Народный артист

We use cookies. Read the Privacy and Cookie Policy

Народный артист

Евгений Самойлов

Я встретился с народным артистом СССР Евгением Самойловым, накануне его 85-летия в апреле 1997 года.

За день до этой встречи в телепрограмме «Театр+ТВ» ведущая Екатерина Уфимцева принимала очередного гостя. Сравнительно молодой актер. Талантливый. Играл у модного Виктюка, снялся у Муратовой и Рогожкина, тоже модных. А недавно по указу президента стал заслуженным артистом РФ.
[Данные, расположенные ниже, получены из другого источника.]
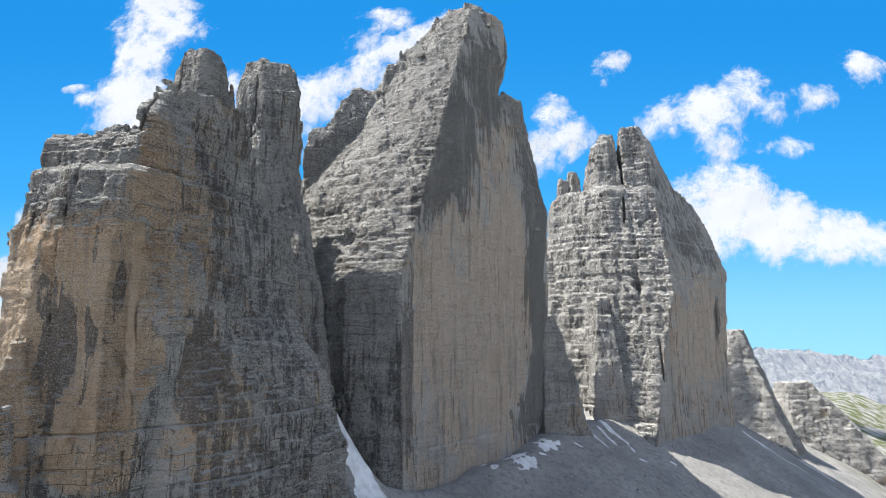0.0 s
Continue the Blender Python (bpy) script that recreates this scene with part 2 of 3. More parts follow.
def snow_material():
    t = Tree("old_snow")
    a = t.noise(0.12, 0.12, 0.12, 5)
    col = t.mix(t.ramp(a, 0.35, 0.7), (0.86, 0.87, 0.88), (0.66, 0.66, 0.65))
    return t.done(col, 0.6, t.bump(a, 0.6, 0.5), 0.3)


SNOW = snow_material()


# ---- mesh helpers ----
def raw_mesh(name, verts, quads, smooth=True):
    me = bpy.data.meshes.new(name)
    n, q = len(verts), len(quads)
    me.vertices.add(n)
    me.vertices.foreach_set("co", np.ascontiguousarray(verts, np.float32).ravel())
    me.loops.add(q * 4)
    me.loops.foreach_set("vertex_index", np.ascontiguousarray(quads, np.int32).ravel())
    me.polygons.add(q)
    me.polygons.foreach_set("loop_start", np.arange(q, dtype=np.int32) * 4)
    me.polygons.foreach_set("use_smooth", np.full(q, smooth))
    me.update(calc_edges=True)
    return me


def give(me, name, values):
    a = me.attributes.new(name, "FLOAT", "POINT")
    a.data.foreach_set("value", np.ascontiguousarray(values, np.float32))


def largest_piece(verts, quads):
    """Drop loose crumbs: keep the one connected piece that is largest."""
    lab = np.arange(len(verts))
    a, b = quads[:, [0, 1, 2]].ravel(), quads[:, [1, 2, 3]].ravel()
    while True:
        m = np.minimum(lab[a], lab[b])
        nxt = lab.copy()
        np.minimum.at(nxt, a, m)
        np.minimum.at(nxt, b, m)
        nxt = nxt[nxt]
        nxt = nxt[nxt]
        if (nxt == lab).all():
            break
        lab = nxt
    keep = lab == np.bincount(lab).argmax()
    quads = quads[keep[quads[:, 0]]]
    new_index = np.cumsum(keep) - 1
    return verts[keep], new_index[quads]


def surface_net(F, origin, h):
    """The surface where the field F (negative inside) is zero, as vertices and quads."""
    S = F < 0
    c = np.zeros(tuple(n - 1 for n in F.shape), np.uint8)
    sl = (slice(None, -1), slice(1, None))
    for a in (0, 1):
        for b in (0, 1):
            for d in (0, 1):
                c += S[sl[a], sl[b], sl[d]]
    on = (c > 0) & (c < 8)
    idx = np.full(on.shape, -1, np.int32)
    I, J, K = np.nonzero(on)
    idx[I, J, K] = np.arange(len(I), dtype=np.int32)
    acc = np.zeros((len(I), 3), np.float32)
    num = np.zeros(len(I), np.float32)
    for ax in range(3):
        for a in (0, 1):
            for b in (0, 1):
                o = [a, b]
                o.insert(ax, 0)
                e = [a, b]
                e.insert(ax, 1)
                f0 = F[I + o[0], J + o[1], K + o[2]]
                f1 = F[I + e[0], J + e[1], K + e[2]]
                hit = (f0 < 0) != (f1 < 0)
                s = np.where(hit, f0 / np.where(hit, f0 - f1, 1), 0)
                for q in range(3):
                    acc[:, q] += np.where(hit, s if q == ax else o[q], 0)
                num += hit
    verts = (acc / num[:, None] + np.stack([I, J, K], 1)) * h + np.array(origin, np.float32)
    quads = []
    for ax in range(3):
        cut = [slice(1, -1)] * 3
        lo, hi = list(cut), list(cut)
        lo[ax], hi[ax] = slice(0, -1), slice(1, None)
        s0, s1 = S[tuple(lo)], S[tuple(hi)]
        for inside in (True, False):
            P = np.nonzero((s0 != s1) & (s0 == inside))
            p = [P[q] + (0 if q == ax else 1) for q in range(3)]
            u, v = [q for q in range(3) if q != ax]
            ring = []
            for du, dv in ((1, 1), (0, 1), (0, 0), (1, 0)):
                r = list(p)
                r[u] = r[u] - du
                r[v] = r[v] - dv
                ring.append(idx[r[0], r[1], r[2]])
            flip = inside == (ax == 1)
            quads.append(np.stack(ring[::-1] if flip else ring, 1))
    return verts, np.concatenate(quads)


def sections_at(sections, z):
    zs = [s[0] for s in sections]
    P = np.array([s[1] for s in sections], np.float32)
    if z <= zs[0]:
        return P[0]
    i = min(np.searchsorted(zs, z) - 1, len(zs) - 2)
    f = min(1.0, (z - zs[i]) / (zs[i + 1] - zs[i]))
    return P[i] * (1 - f) + P[i + 1] * f


def loft_field(sections, xs, ys, zs, jag=5.0):
    """Distance-like field of a rock body given by plan outlines at a few heights."""
    X, Y = np.meshgrid(xs, ys, indexing="ij")
    F = np.empty((len(xs), len(ys), len(zs)), np.float32)
    top = sections[-1][0]
    crown = jag * (0.65 * blocks(X, Y, 0 * X, 9.0, 50.0, 31) + 0.3 * blocks(X, Y, 0 * X, 5.0, 50.0, 13) - 0.35)
    for k, z in enumerate(zs):
        P = sections_at(sections, z)
        Q = np.roll(P, -1, 0)
        d = None
        for (ax, ay), (bx, by) in zip(P, Q):
            ln = math.hypot(bx - ax, by - ay) + 1e-6
            e = (X - ax) * ((by - ay) / ln) - (Y - ay) * ((bx - ax) / ln)
            d = e if d is None else np.maximum(d, e)
        F[:, :, k] = np.maximum(d, z - top + crown)
    return F


def blocks(x, y, z, sx, sz, seed):
    """A random, slightly tilted step for each joint-bounded block, about 0 to 1."""
    a = 0.5 + seed
    u, v = (x * math.cos(a) + y * math.sin(a)) / sx, (y * math.cos(a) - x * math.sin(a)) / sx
    w = z / sz + 0.12 * vn(u / 2, v / 2, z / (3 * sz))
    u = u + 0.14 * vn(x / (2 * sx), y / (2 * sx), z / (2 * sz))
    i, j = np.floor(u).astype(np.int32), np.floor(v).astype(np.int32)
    w = w + HASH[(i * 37 + j * 91 + seed) & 511]
    k = np.floor(w).astype(np.int32)
    q = (i * 131 + j * 57 + k * 211 + seed) & 511
    tilt = (HASH[(q + 101) & 511] - 0.5) * (u - i - 0.5) + (HASH[(q + 211) & 511] - 0.5) * (v - j - 0.5)
    return HASH[q] + 1.3 * tilt - 0.35 * (w - k - 0.5)


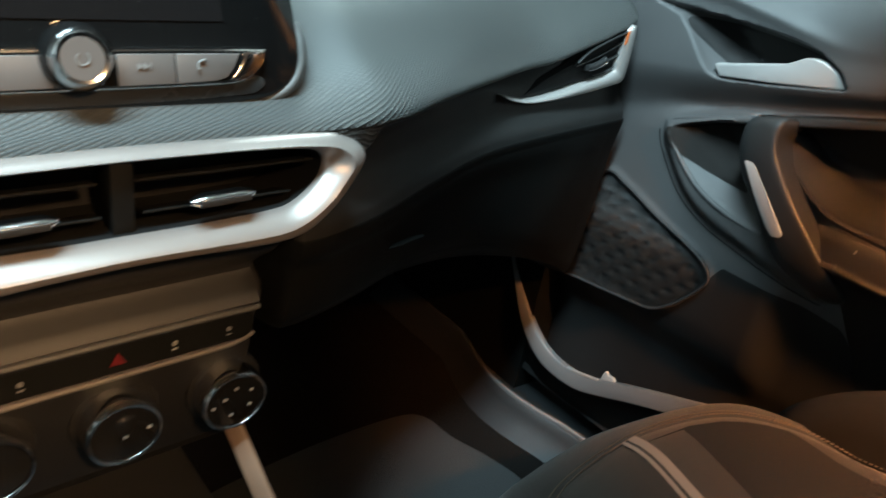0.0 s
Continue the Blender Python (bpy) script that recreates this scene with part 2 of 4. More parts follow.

И вот, поговорив о разных обстоятельствах вчерашнего и нынешнего актерского бытия, из чего вытекало, в частности, насколько свободнее стала жизнь творца в театре и кино сегодня, ведущая задает сакраментальный вопрос:

– Скажи, Сережа, а о чем ты больше всего мечтаешь?

– Я мечтаю, – приподнято ответил кудрявый собеседник, – сниматься с блестящими западными артистами. Я мечтаю сниматься во всем мире. Я мечтаю, чтобы мои фильмы смотрели в Германии, Америке, в Париже…

Что ж, как говорится, красиво мечтать не запретишь. Да и естественные, казалось бы, для художника мечты – об известности, о славе. Однако что-то резануло слух.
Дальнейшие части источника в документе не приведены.